Nevertheless, he questioned Ellison and Walz's motives. The Attorney General's Office typically handles civil matters, but Ellison has been seeking more funding to beef up criminal prosecution in his office. And Walz is accused of being soft on crime, Schultz said.

"So I think you've got this political and budgetary kind of stuff in the background," he said.

In complex homicide cases like this one, experts say it can be difficult to see past grief. A growing body of research shows that incarcerated teens are more likely to end up in prison as adults, drop out of school or wind up on public assistance, than those who are not.

"If it was my family member that was killed, or somebody does something to my kids, I would want the absolute worst thing to happen to them that could possibly happen," said Rick Petry, a professor at Mitchell Hamline School of Law. But he said this particular case is about politics: "It's folks trying to say, 'I hear you family, I hear you community.' "

The knee-jerk reaction is to send a kid to prison for murder, Petry said. "But that's so shortsighted. And it's not well-informed."

One day before removing the case from Moriarty, Ellison attended a community event at Shiloh Temple in the heart of north Minneapolis' Black community. He and others pushed back on adolescent brain research often cited by Moriarty that suggests a person's mind is not fully formed until age 25.

Faith and community leaders questioned how teens can be considered responsible enough to buy alcohol, vote, and go to war long before they reach the age of 25, but not be held accountable for murder.
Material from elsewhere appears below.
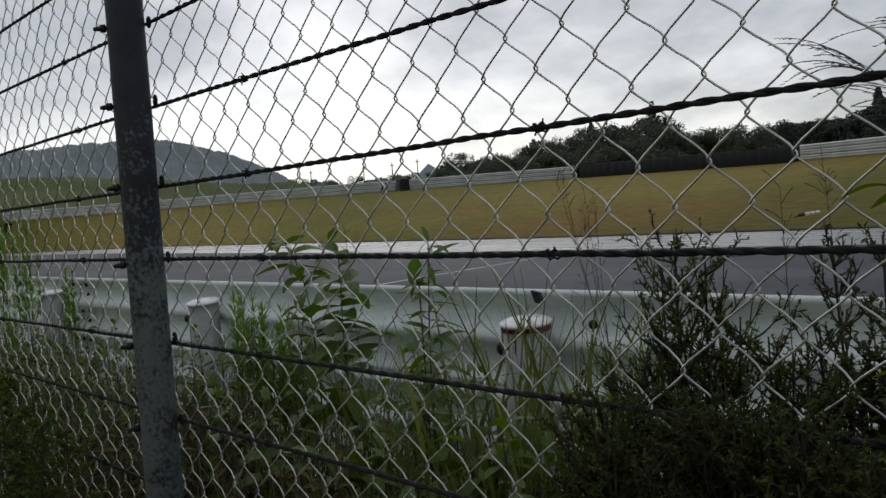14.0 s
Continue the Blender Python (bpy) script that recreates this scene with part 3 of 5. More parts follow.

"This was not a drive-by," said the Rev. Jerry McAfee, of New Salem Baptist Church. "This was a cold, calculated murder — and now you dare suggest that we lack the cognitive ability to ascertain the danger of someone that would stand over [a mother] and place five bullets in them. We're supposed to accept that two years is enough because you want to spit on us and tell us that it's raining, because his brain is not shaped nor formed.

"We ain't saying, throw him away for the rest of his life. But two years ain't gonna get it."